Asian equity markets are notably higher this morning even if US futures are edging slightly lower. Chinese stocks are outperforming with the Hang Seng (+1.23%) leading gains followed by the CSI (+1.03%) and the Shanghai Composite (+0.91%) after Chinese property stocks surged after Hangzhou removed home buying restrictions, in a move that created speculation that other cities might follow. Elsewhere, the Nikkei (+0.33%) is reversing its previous session losses while the KOSPI (-1.05%) is retreating, bucking the regional trend. S&P 500 (-0.09%) and NASDAQ 100 (-0.16%) futures are trading slightly lower.

Coming back to China, export growth surpassed market expectations in April with exports rebounding +1.5% y/y (v/s +1.3% expected) after falling -7.5% in March, its first contraction since November. Imports increased +8.4% (v/s +4.7% expected), reversing the prior month’s -1.9% decline. April trade surplus stood at US$72.4 billion, compared with US$58.6 billion in March.

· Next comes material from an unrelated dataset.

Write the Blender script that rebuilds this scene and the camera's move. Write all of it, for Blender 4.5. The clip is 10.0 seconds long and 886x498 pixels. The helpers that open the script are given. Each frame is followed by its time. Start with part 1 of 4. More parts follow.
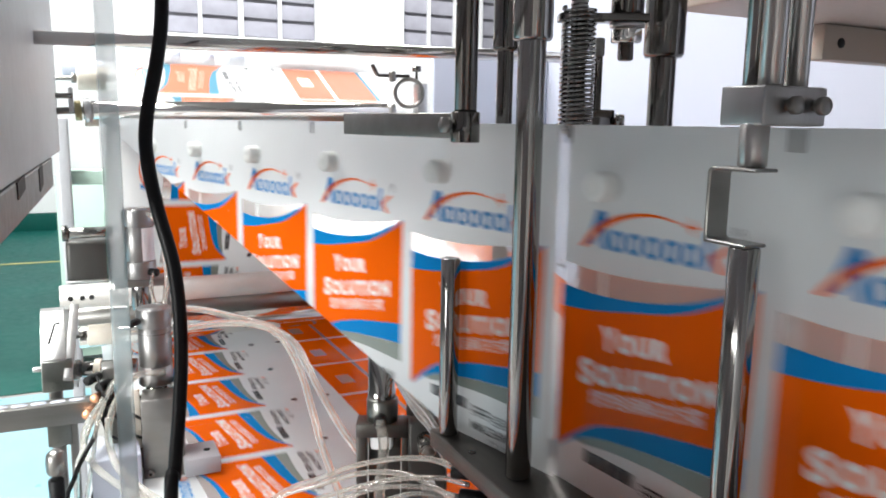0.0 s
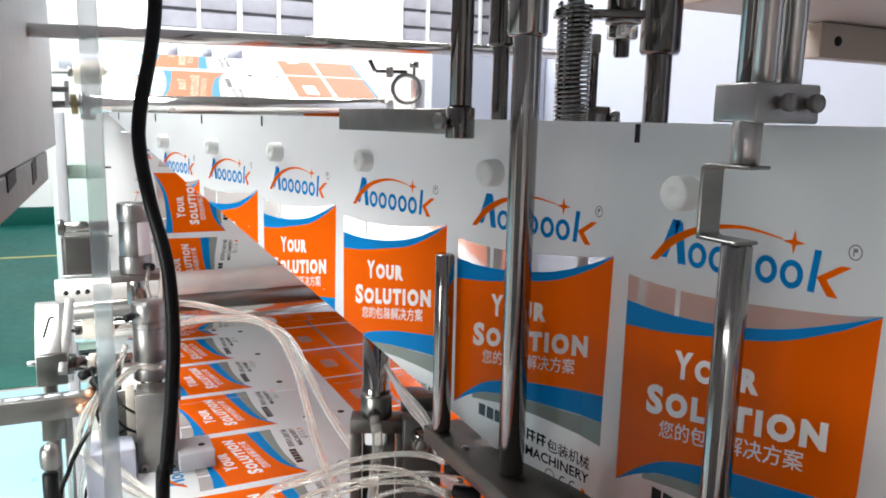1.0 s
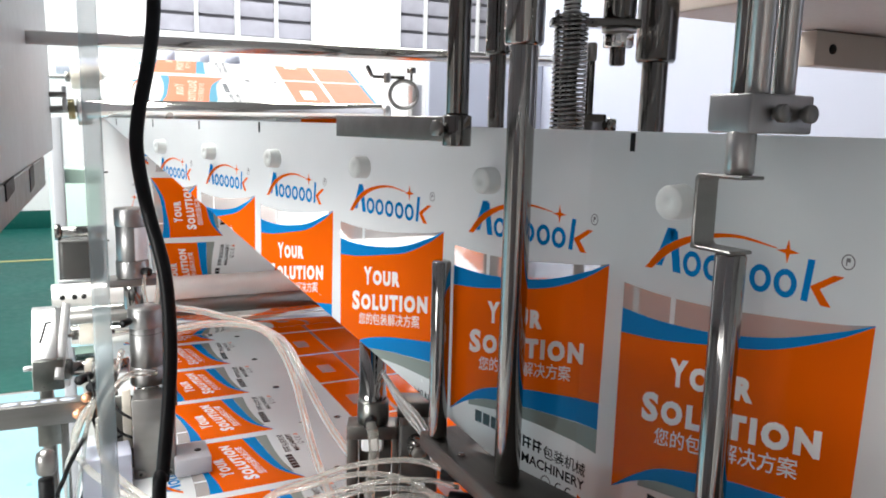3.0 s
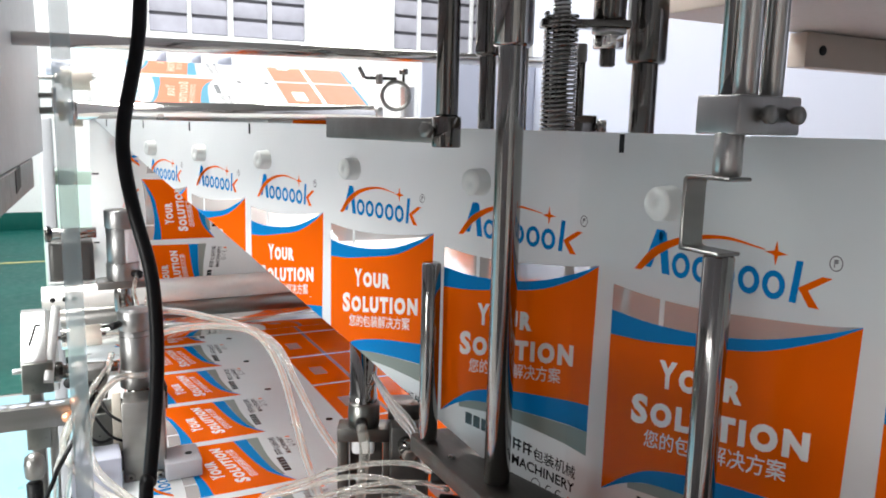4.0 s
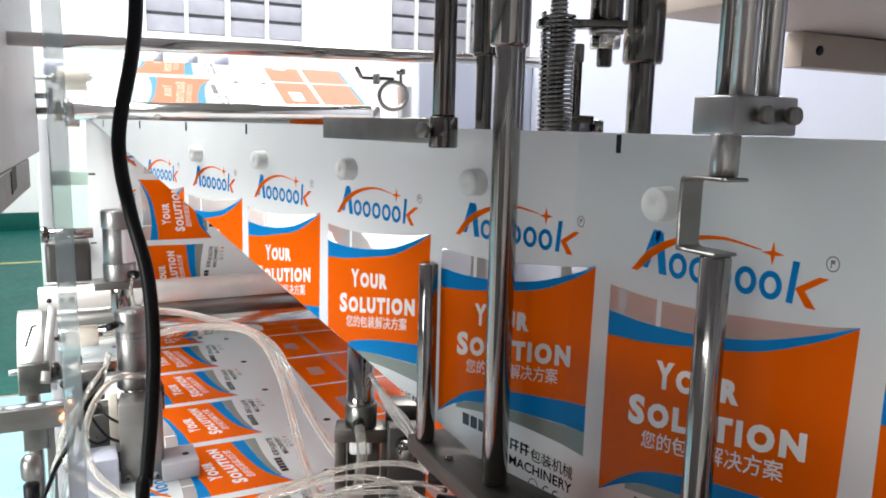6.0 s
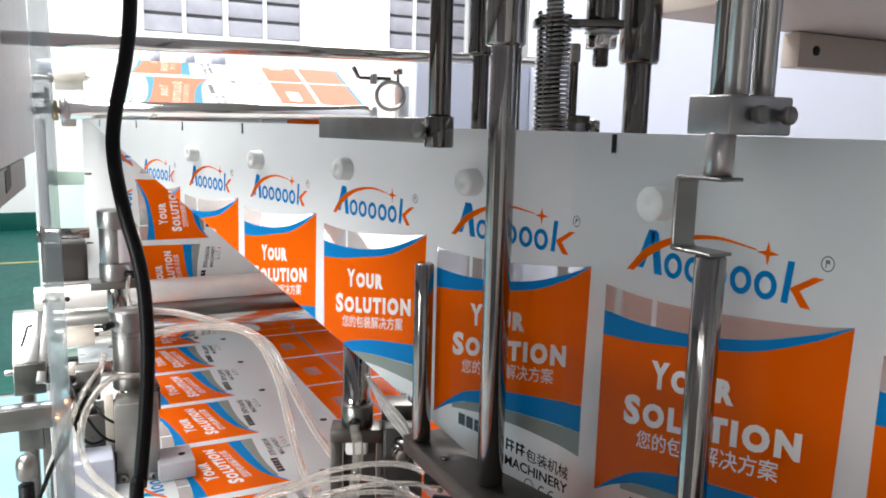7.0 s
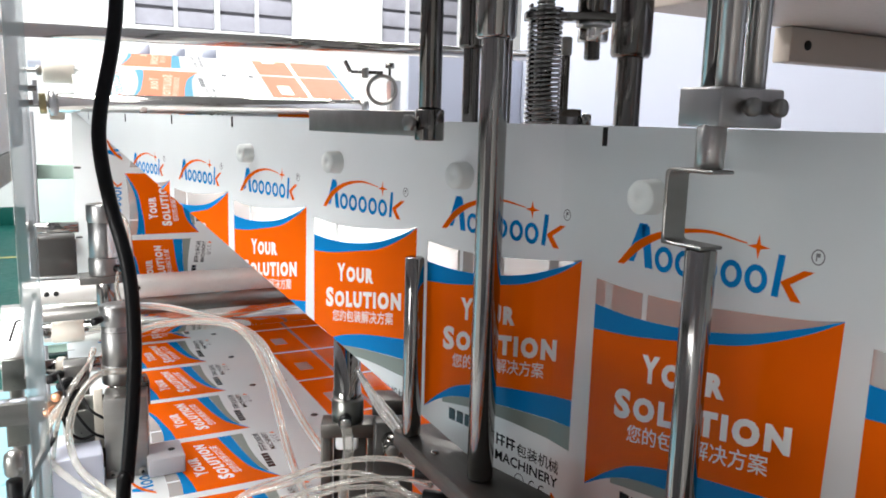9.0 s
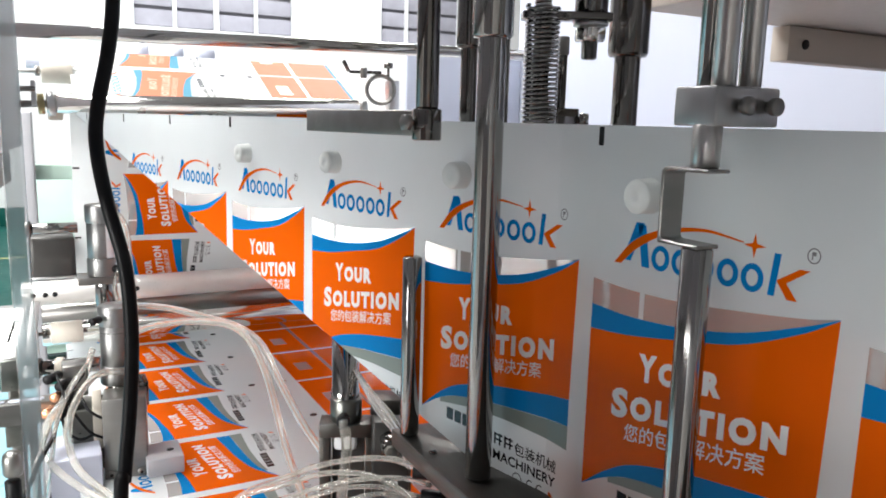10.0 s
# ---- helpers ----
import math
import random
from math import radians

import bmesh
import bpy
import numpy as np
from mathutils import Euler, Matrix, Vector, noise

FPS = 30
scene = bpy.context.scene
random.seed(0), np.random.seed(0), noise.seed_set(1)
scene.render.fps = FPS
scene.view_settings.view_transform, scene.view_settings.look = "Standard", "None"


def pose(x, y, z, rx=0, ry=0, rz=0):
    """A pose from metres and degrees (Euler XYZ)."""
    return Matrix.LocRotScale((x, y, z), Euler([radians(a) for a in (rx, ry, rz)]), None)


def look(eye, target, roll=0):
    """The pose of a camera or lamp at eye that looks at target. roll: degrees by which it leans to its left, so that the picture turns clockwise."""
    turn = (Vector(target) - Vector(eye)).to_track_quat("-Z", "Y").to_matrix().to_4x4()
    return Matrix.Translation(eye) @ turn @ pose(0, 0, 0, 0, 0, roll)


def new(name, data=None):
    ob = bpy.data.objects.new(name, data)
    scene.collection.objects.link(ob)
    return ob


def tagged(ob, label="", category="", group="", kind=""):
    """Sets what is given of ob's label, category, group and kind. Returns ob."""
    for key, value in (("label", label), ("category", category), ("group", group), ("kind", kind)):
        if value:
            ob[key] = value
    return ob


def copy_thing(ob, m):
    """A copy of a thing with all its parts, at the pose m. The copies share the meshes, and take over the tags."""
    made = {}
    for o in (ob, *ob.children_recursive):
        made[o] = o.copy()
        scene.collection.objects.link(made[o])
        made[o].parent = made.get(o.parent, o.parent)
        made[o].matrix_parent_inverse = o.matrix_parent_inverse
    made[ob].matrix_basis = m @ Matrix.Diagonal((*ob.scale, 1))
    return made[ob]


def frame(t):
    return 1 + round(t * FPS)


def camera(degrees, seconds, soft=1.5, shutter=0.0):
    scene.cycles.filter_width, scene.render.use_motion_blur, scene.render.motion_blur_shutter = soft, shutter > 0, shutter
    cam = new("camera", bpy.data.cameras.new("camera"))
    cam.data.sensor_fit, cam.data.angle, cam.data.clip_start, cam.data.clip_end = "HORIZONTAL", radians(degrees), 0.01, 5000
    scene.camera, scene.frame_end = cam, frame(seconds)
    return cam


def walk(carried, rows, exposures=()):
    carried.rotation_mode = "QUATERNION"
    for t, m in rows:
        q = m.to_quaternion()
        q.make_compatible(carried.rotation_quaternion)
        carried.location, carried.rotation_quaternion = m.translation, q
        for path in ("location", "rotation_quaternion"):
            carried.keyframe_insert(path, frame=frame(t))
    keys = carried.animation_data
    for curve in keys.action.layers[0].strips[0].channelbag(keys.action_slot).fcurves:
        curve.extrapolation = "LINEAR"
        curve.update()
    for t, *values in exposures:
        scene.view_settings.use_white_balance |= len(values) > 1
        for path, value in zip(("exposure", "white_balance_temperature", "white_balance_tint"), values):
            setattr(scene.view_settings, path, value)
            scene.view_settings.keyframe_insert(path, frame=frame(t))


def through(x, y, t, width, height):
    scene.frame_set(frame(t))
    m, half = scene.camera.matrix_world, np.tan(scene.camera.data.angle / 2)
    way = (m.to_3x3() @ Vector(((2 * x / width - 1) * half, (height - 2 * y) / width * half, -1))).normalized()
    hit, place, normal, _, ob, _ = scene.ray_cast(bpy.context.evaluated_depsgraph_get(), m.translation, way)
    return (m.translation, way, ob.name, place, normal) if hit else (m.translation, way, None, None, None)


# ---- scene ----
# ---- camera and its path ----
cam = camera(60.84, 10.0, 1.8, 0.5)
walk(cam, [
    (0, pose(-0.0092, 0.0033, 1.2491, 80.597, -0.905, -25.879)),
    (0.5, pose(-0.0081, 0.0023, 1.2495, 80.696, -0.947, -25.839)),
    (1, pose(-0.0064, 0.0027, 1.2486, 80.334, -1.262, -25.972)),
    (1.5, pose(-0.0050, 0.0030, 1.2487, 80.144, -1.376, -26.303)),
    (2, pose(-0.0073, 0.0023, 1.2504, 80.394, -1.401, -26.107)),
    (3.5, pose(-0.0058, 0.0009, 1.2511, 80.721, -1.453, -26.312)),
    (4, pose(-0.0031, 0.0015, 1.2512, 80.753, -1.377, -26.626)),
    (4.5, pose(-0.0060, 0.0013, 1.2521, 80.715, -1.361, -26.510)),
    (5, pose(-0.0069, 0.0010, 1.2526, 80.882, -1.536, -26.530)),
    (5.5, pose(-0.0048, 0.0018, 1.2521, 80.791, -1.402, -26.666)),
    (7, pose(-0.0005, 0.0019, 1.2512, 80.766, -1.395, -26.951)),
    (7.5, pose(-0.0021, 0.0018, 1.2529, 80.946, -1.348, -27.025)),
    (8, pose(-0.0020, 0.0021, 1.2527, 80.833, -1.413, -27.269)),
    (8.5, pose(0.0002, 0.0027, 1.2513, 80.641, -1.471, -27.407)),
    (9, pose(0.0022, 0.0036, 1.2497, 80.432, -1.549, -27.493)),
    (9.5, pose(0.0032, 0.0041, 1.2485, 80.267, -1.536, -27.576)),
    (10, pose(0.0035, 0.0027, 1.2495, 80.431, -1.452, -27.532)),
], exposures=[(0, 0.0), (10, 0.0)])

# ---- world and light: bright factory hall with far windows, lit by unseen added lamps ----
world = bpy.data.worlds.new("world")
scene.world = world
world.use_nodes = True
world.node_tree.nodes["Background"].inputs[0].default_value = (0.85, 0.93, 1.0, 1)
world.node_tree.nodes["Background"].inputs[1].default_value = 0.6


def area(name, x, y, z, target, sx, sy, watts, color):
    data = bpy.data.lights.new(name, "AREA")
    data.shape, data.size, data.size_y, data.energy, data.color = "RECTANGLE", sx, sy, watts, color
    ob = new(name, data)
    ob.matrix_world = look((x, y, z), target)
    return ob


# unseen overhead lamps, placed to balance brightness on far wall and film
area("ceiling_light", 1.5, 8.0, 3.7, (1.5, 8.6, 0), 7.0, 1.0, 230, (0.97, 0.98, 1.0))
area("ceiling_light", 1.9, 3.9, 3.7, (1.9, 3.9, 0), 1.2, 1.5, 175, (1.0, 0.985, 0.965))
area("ceiling_light", -1.1, 1.8, 3.7, (-1.1, 1.8, 0), 1.4, 2.4, 328, (1.0, 0.985, 0.965))
area("ceiling_light", -1.2, -1.5, 3.7, (-1.2, -1.5, 0), 1.6, 1.2, 70, (1.0, 0.985, 0.97))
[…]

Moving to Japan, the latest salary data showed that real wages fell -2.5% y/y in March (v/s -1.4% expected), notching the sharpest drop in four months and extending the streak of declines to exactly 24 months. It followed the previous month’s -1.8% drop, as the rising cost of living outpaced nominal wages. Nominal wages rose +0.6% y/y in March, slowing from a downwardly revised +1.4% increase seen in February.

Elsewhere, government bonds are seeing losses in Asia with yields notably higher in Australia, New Zealand and Japan. As I type, 10yr government bond yields are over +7bps higher in Australia and New Zealand with 10yr JGB yields is +2.9bps higher at +0.90%, not far from the multi-year highs seen briefly in January.

There wasn’t much data yesterday, although German industrial production fell by -0.4% in March (vs. -0.7% expected), whilst Italian retail sales were unchanged (vs. +0.1% expected). Separately in the US, weekly data from the MBA showed that the contract rate on a 30yr mortgage was down -11bps to 7.18% over the week ending May 3, ending a run of four consecutive weekly increases.

To the day ahead now, and the main highlight will be the Bank of England’s latest policy decision and Governor Bailey’s press conference. Other speakers will include ECB Vice President de Guindos, the ECB’s Cipollone, Bank of Canada Governor Macklem, the Fed’s Daly, and BoE chief economist Pill. Otherwise in the US, we’ll get the weekly initial jobless claims, and there’s a 30yr Treasury auction taking place.